Overcomplicating Mermaid diagrams. Mermaid handles medium-complexity flowcharts well, but once you push past 20–30 nodes, the rendering gets messy. At that point, Graphviz or D2 with explicit layout hints will serve you better.
Ignoring D2's nesting rules. In D2, indentation creates parent-child relationships. If you accidentally indent a node under another, it becomes a child of that node instead of a sibling. This is a frequent source of broken diagrams for new D2 users.
How do these tools compare for real documentation workflows?
If your team writes docs in Markdown and pushes to Git, Mermaid is the path of least resistance. It renders in pull requests on GitHub and in many static site generators without any build step.
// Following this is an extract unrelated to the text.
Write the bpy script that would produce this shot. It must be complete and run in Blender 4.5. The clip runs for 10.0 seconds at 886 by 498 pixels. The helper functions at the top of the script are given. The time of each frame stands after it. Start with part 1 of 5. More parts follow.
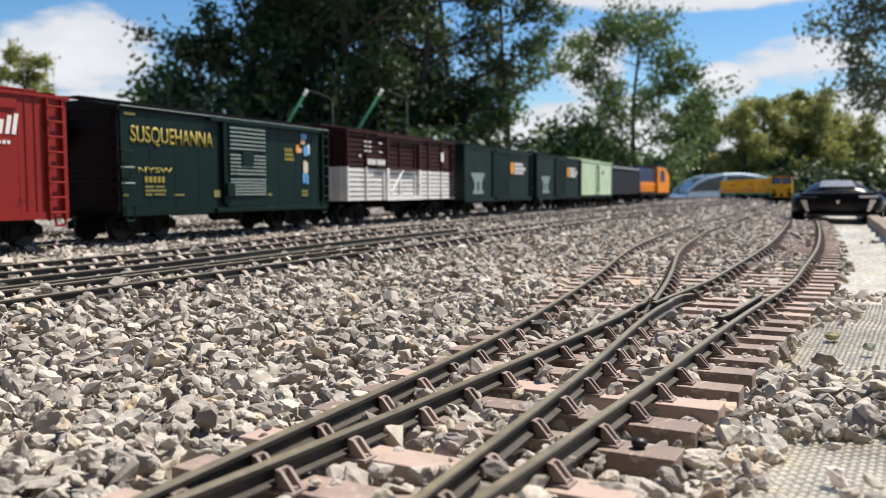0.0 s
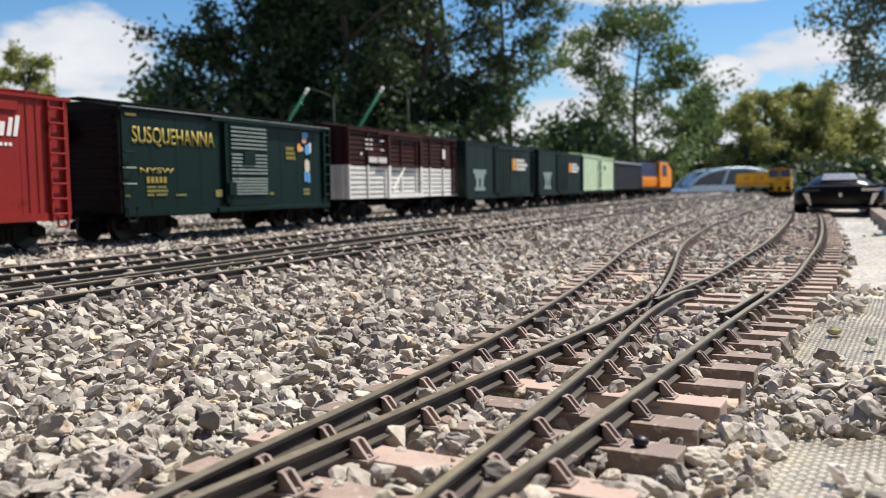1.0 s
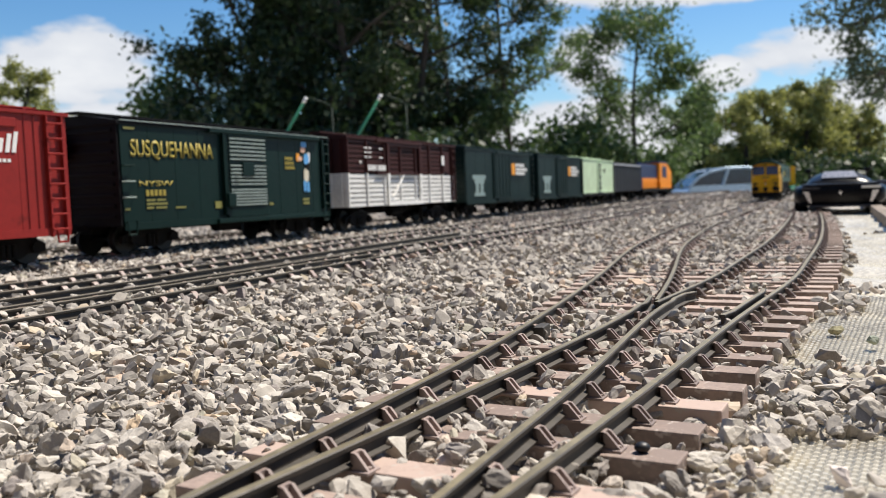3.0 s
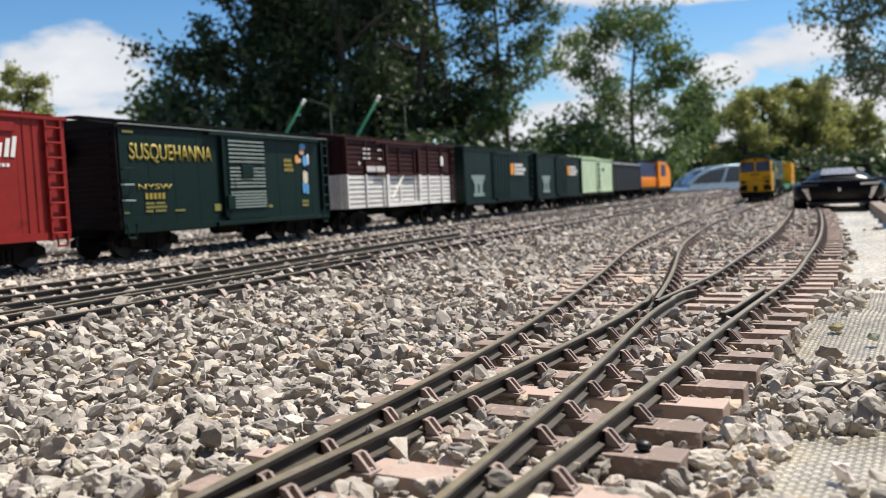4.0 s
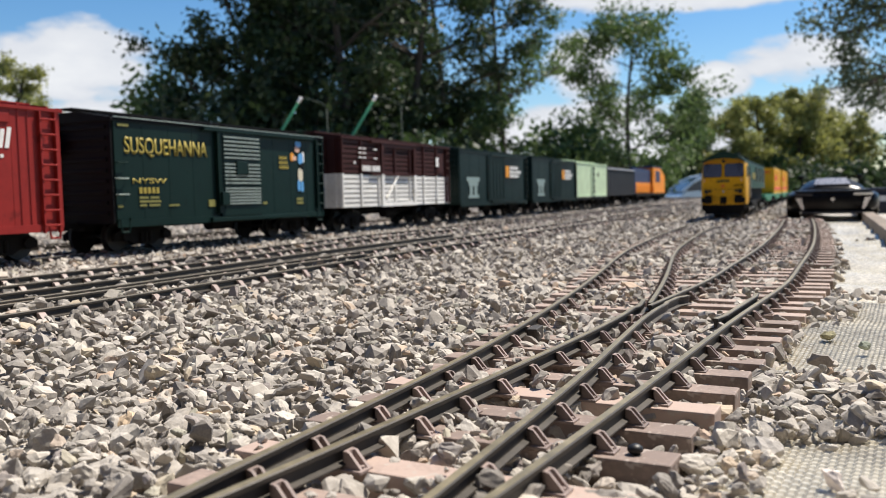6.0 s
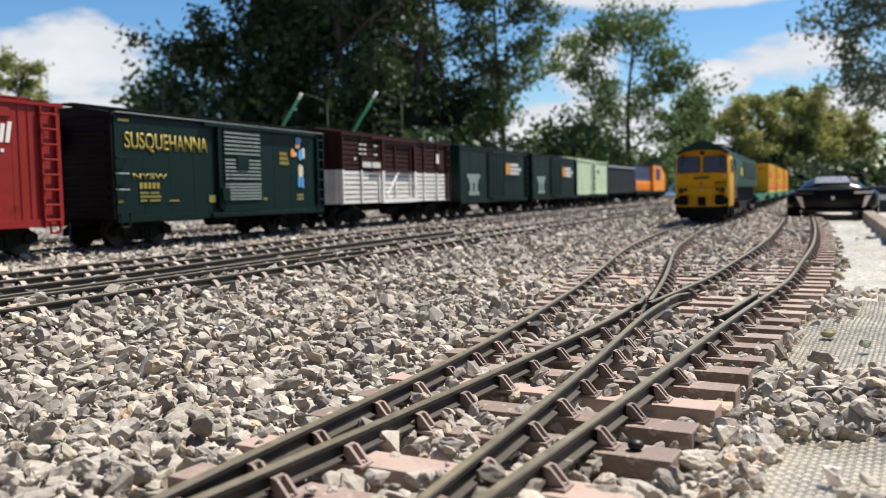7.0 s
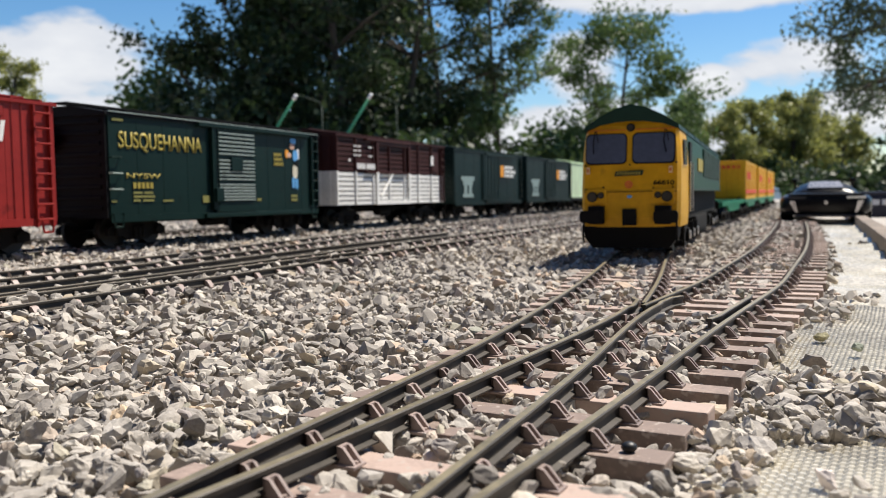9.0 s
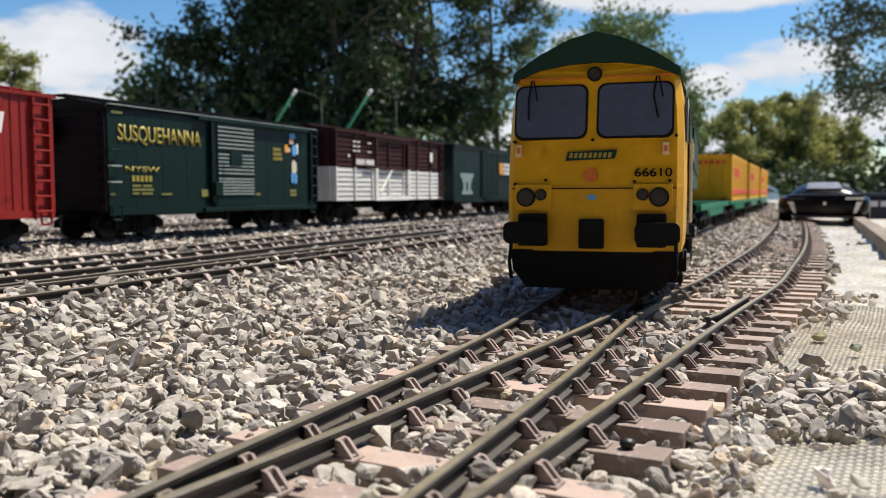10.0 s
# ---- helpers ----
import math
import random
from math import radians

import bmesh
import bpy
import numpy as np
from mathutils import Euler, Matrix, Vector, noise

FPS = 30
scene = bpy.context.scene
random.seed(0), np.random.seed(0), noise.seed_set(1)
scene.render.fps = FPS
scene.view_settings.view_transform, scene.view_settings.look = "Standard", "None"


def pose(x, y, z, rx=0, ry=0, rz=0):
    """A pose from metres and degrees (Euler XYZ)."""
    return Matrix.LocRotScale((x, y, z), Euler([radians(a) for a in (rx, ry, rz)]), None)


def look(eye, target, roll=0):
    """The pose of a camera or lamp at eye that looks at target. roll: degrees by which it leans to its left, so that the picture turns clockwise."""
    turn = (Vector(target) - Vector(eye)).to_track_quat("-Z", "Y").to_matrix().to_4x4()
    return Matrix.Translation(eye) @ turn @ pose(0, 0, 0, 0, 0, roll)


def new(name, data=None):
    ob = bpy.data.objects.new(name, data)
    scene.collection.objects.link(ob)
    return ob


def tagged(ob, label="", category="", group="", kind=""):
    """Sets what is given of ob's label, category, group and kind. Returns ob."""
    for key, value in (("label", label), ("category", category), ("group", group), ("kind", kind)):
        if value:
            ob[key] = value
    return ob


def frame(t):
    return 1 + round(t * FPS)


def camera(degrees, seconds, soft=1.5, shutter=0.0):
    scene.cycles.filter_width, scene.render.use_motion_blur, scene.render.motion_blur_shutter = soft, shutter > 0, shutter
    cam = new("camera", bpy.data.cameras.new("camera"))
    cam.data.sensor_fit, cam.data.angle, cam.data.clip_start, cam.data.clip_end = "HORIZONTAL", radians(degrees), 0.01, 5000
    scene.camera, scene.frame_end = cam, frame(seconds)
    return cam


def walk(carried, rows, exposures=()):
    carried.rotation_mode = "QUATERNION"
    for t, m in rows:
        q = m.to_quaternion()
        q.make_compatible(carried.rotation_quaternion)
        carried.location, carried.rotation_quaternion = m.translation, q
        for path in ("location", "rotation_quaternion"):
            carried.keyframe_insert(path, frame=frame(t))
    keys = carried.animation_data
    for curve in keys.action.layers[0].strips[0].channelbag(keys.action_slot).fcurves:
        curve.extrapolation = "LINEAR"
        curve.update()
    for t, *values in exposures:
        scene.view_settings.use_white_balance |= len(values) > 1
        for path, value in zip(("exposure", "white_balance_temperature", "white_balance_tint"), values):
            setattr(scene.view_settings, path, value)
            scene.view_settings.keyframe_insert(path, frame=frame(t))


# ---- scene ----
# ---------------------------------------------------------------- camera
EYES = [
    (0.0, -0.0000, 0.0000, 0.0685, -3.800, 0.400, -0.000),
    (0.5, 0.0005, 0.0003, 0.0691, -4.138, 0.893, 0.126),
    (1.0, 0.0006, -0.0003, 0.0694, -4.028, 0.974, 0.143),
    (1.5, 0.0013, -0.0005, 0.0699, -2.975, 1.617, 0.062),
    (2.0, 0.0017, 0.0007, 0.0701, -3.568, 2.017, 0.161),
    (2.5, 0.0018, 0.0001, 0.0703, -3.653, 2.010, 0.180),
    (4.0, 0.0018, 0.0000, 0.0702, -3.602, 2.752, 0.119),
    (4.5, 0.0022, 0.0000, 0.0713, -3.844, 2.274, -0.067),
    (5.0, 0.0017, -0.0001, 0.0701, -2.832, 2.328, -0.202),
    (5.5, 0.0013, 0.0001, 0.0697, -3.339, 1.694, -0.262),
    (7.0, 0.0008, 0.0003, 0.0692, -3.717, 1.210, -0.260),
    (7.5, 0.0003, 0.0007, 0.0686, -4.085, 0.723, -0.261),
    (8.0, 0.0013, 0.0002, 0.0696, -3.692, 1.475, -0.191),
    (8.5, 0.0008, 0.0001, 0.0691, -3.504, 0.923, -0.643),
    (9.0, 0.0006, 0.0005, 0.0689, -3.577, 0.817, -0.651),
    (9.5, 0.0002, 0.0006, 0.0683, -3.436, 0.324, -0.816),
    (10.0, 0.0001, 0.0009, 0.0682, -3.769, 0.190, -0.742),
]
cam = camera(55.0, 10.0, soft=0.8)
cam.data.dof.use_dof = True
cam.data.dof.focus_distance = 0.30
cam.data.dof.aperture_fstop = 26.0
walk(cam, [(t, pose(x, y, z, 90 + p, r, w)) for t, x, y, z, p, r, w in EYES])

# ---------------------------------------------------------------- light
SUN_EL, SUN_AZ = 60.0, 34.0  # degrees; azimuth from +x towards +y
sun = new("sun", bpy.data.lights.new("sun", "SUN"))
sun.data.energy, sun.data.angle, sun.data.color = 5.0, radians(0.55), (1.0, 0.925, 0.81)
ce = math.cos(radians(SUN_EL))
sdir = Vector((ce * math.cos(radians(SUN_AZ)), ce * math.sin(radians(SUN_AZ)), math.sin(radians(SUN_EL))))
sun.matrix_basis = look((0, 0, 30), Vector((0, 0, 30)) - sdir)

world = bpy.data.worlds.new("sky")
scene.world = world
world.use_nodes = True
wn, wl = world.node_tree.nodes, world.node_tree.links
wn.clear()
out = wn.new("ShaderNodeOutputWorld")
back = wn.new("ShaderNodeBackground")
back.inputs["Strength"].default_value = 0.065
sky = wn.new("ShaderNodeTexSky")
sky.sky_type, sky.sun_disc = "NISHITA", False
sky.sun_elevation, sky.sun_rotation = radians(SUN_EL), radians(90 - SUN_AZ)
sky.air_density, sky.dust_density, sky.ozone_density = 1.0, 0.25, 3.5


coord = wn.new("ShaderNodeTexCoord")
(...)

If you need diagrams exported as SVG or PNG for presentations or print, all three support it, but Graphviz has the most mature export pipeline. Tools like Graphviz's official documentation cover every export option in detail.
D2's CLI tool exports to SVG and PNG easily, and it also offers a watch mode for live previewing during editing a nice developer experience that Graphviz doesn't offer natively.
Quick syntax reference comparison
| Feature | Mermaid | Graphviz | D2 |
|---|---|---|---|
| Node definition | Inline with brackets | Separate attribute block | Indented key-value |
| Edge syntax | --> with optional |label| |
-> with [label=""] |
-> with : label |
| Subgraphs | subgraph ... end |
subgraph cluster_ { } |
Nested curly braces |
| Shapes | Bracket style | shape= attribute |
shape: property |
| Themes/styling | Limited built-in themes | Full manual control | Built-in themes + manual |
| Learning curve | Low | Medium-high | Low-medium |
| Platform support | GitHub, GitLab, Notion, many others | CLI, libraries in most languages | CLI, growing integrations |
Practical checklist: choosing the right flowchart syntax for your project
- Where will the diagram live? If it's in Markdown docs on GitHub, start with Mermaid. If it's in a build pipeline or standalone file, all three work.
- How complex is your diagram? Under 20 nodes Mermaid or D2 will be fine. Over 30 nodes with complex relationships Graphviz handles scale better.
- Who edits the diagrams? Non-developers or mixed teams Mermaid. Developers comfortable with config syntax D2. Engineers who need full control Graphviz.
- Do you need advanced styling? Graphviz and D2 both offer more visual control than Mermaid. D2 has built-in themes for quick polish.
- Start small. Write the same 5-node flowchart in all three tools. The one that feels most natural to you is probably the right pick for your workflow.